Current AI systems primarily recommend actions to human decision-makers. The next step is to automate certain low-risk decisions entirely. For instance, an AI system could automatically dispatch a maintenance robot to replace a minor switch component based on a predictive alert, without human intervention. This autonomous maintenance, while still in early stages, promises to further reduce response times and free up skilled workers for complex tasks. However, it requires rigorous validation and fail-safe mechanisms to ensure safety.

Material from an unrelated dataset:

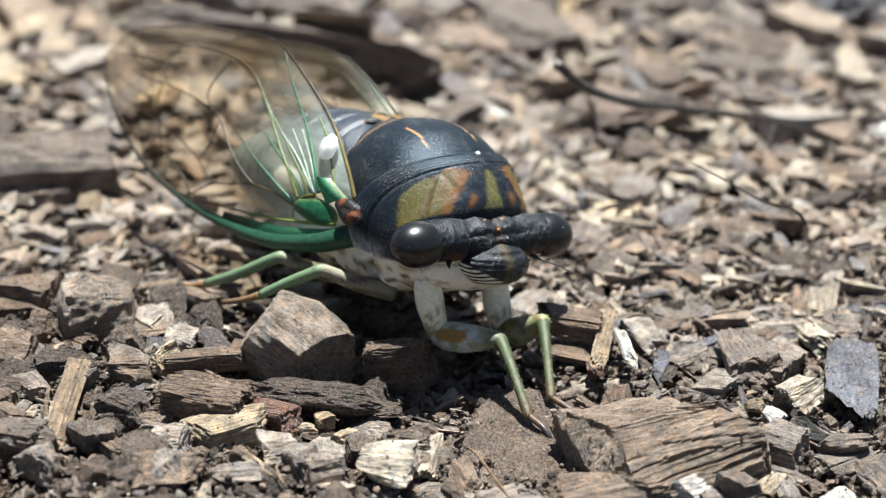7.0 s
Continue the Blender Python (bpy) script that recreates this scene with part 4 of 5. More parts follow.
chip("twig_stub", "thin flat grey splinter", -2.8, -6.5, 3.5, 1.0, 0.5, -10, wood_grey, 119, segs=(22, 12, 9), category="stick", ragged=0.12, taper=0.12)
chip("wood_block", "layered weathered wood block", 6.5, 5.2, 5.0, 3.2, 1.5, -14, wood_brown, 120, segs=(30, 16, 10), category="wood chip", cuts=2, rounded=0.1, z=1.6, sink=0, tip=4)
chip("wood_block", "thin dark wood slat under a wood block", 6.1, 3.2, 4.2, 2.4, 0.7, -10, wood_brown, 140, segs=(30, 16, 8), category="wood chip", cuts=2, rounded=0.1, z=0.5, sink=0, tip=6)
chip("twig_stub", "short reddish brown stub in mulch", 8.2, -0.6, 4.2, 1.2, 1.1, -98, bark_red, 141, tip=-25, segs=(24, 12, 10), category="stick", ragged=0.12, taper=0.12, z=0.4, sink=0)
chip("wood_chip", "pale crumbly broken strip end", -21.6, -1.0, 2.2, 1.7, 2.2, 60, wood_sand, 142, segs=(20, 16, 16), category="wood chip", z=0.8, sink=0, lump=0.16, rounded=0.4)
chip("wood_chip", "small cream pebble-like wood crumb", -10.1, -8.0, 1.4, 1.3, 1.2, 30, wood_sand, 143, segs=(14, 12, 12), category="wood chip", z=0.2, sink=0, rounded=0.7, cuts=2, lump=0.15)
chip("wood_chip", "small cream wood crumb", -11.3, -8.4, 1.6, 0.9, 0.7, 5, wood_sand, 144, segs=(14, 10, 8), category="wood chip", z=0.3, sink=0, rounded=0.5, lump=0.12)
chip("wood_chip", "crumbly pale underside of a mossy bark lump", -33.9, 8.0, 4.4, 3.6, 2.0, 8, wood_sand, 145, segs=(24, 18, 12), category="wood chip", z=0.2, sink=0, lump=0.2, rounded=0.4)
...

Integration with Broader Mobility Ecosystems

As railways become part of integrated mobility-as-a-service (MaaS) platforms, maintenance data will be shared with other transport modes to optimize network-wide performance. For example, if a rail line requires emergency maintenance, the system could automatically reroute passengers to buses and adjust schedules across the city. This level of orchestration relies on unified data standards and cross-organizational trust—a long-term vision that is driving research projects like the EU's Shift2Rail IP4.

Conclusion

Big data is not a silver bullet, but it is an indispensable tool for enhancing railway maintenance decision-making processes. By shifting from reactive to predictive strategies, operators gain profound improvements in safety, cost efficiency, and operational reliability. The enabling technologies—IoT, machine learning, analytics platforms, and edge computing—are mature and increasingly affordable. Yet the journey requires careful navigation of data quality, integration, workforce, and cybersecurity challenges. Those railways that invest wisely and build a data-centric culture will be best positioned to reap the rewards. As digital twins and autonomous systems mature, the ultimate destination is a railway network that not only maintains itself but continuously learns and adapts, delivering ever-higher levels of service to passengers and freight customers alike. The data is already flowing—what remains is to transform it into actionable intelligence.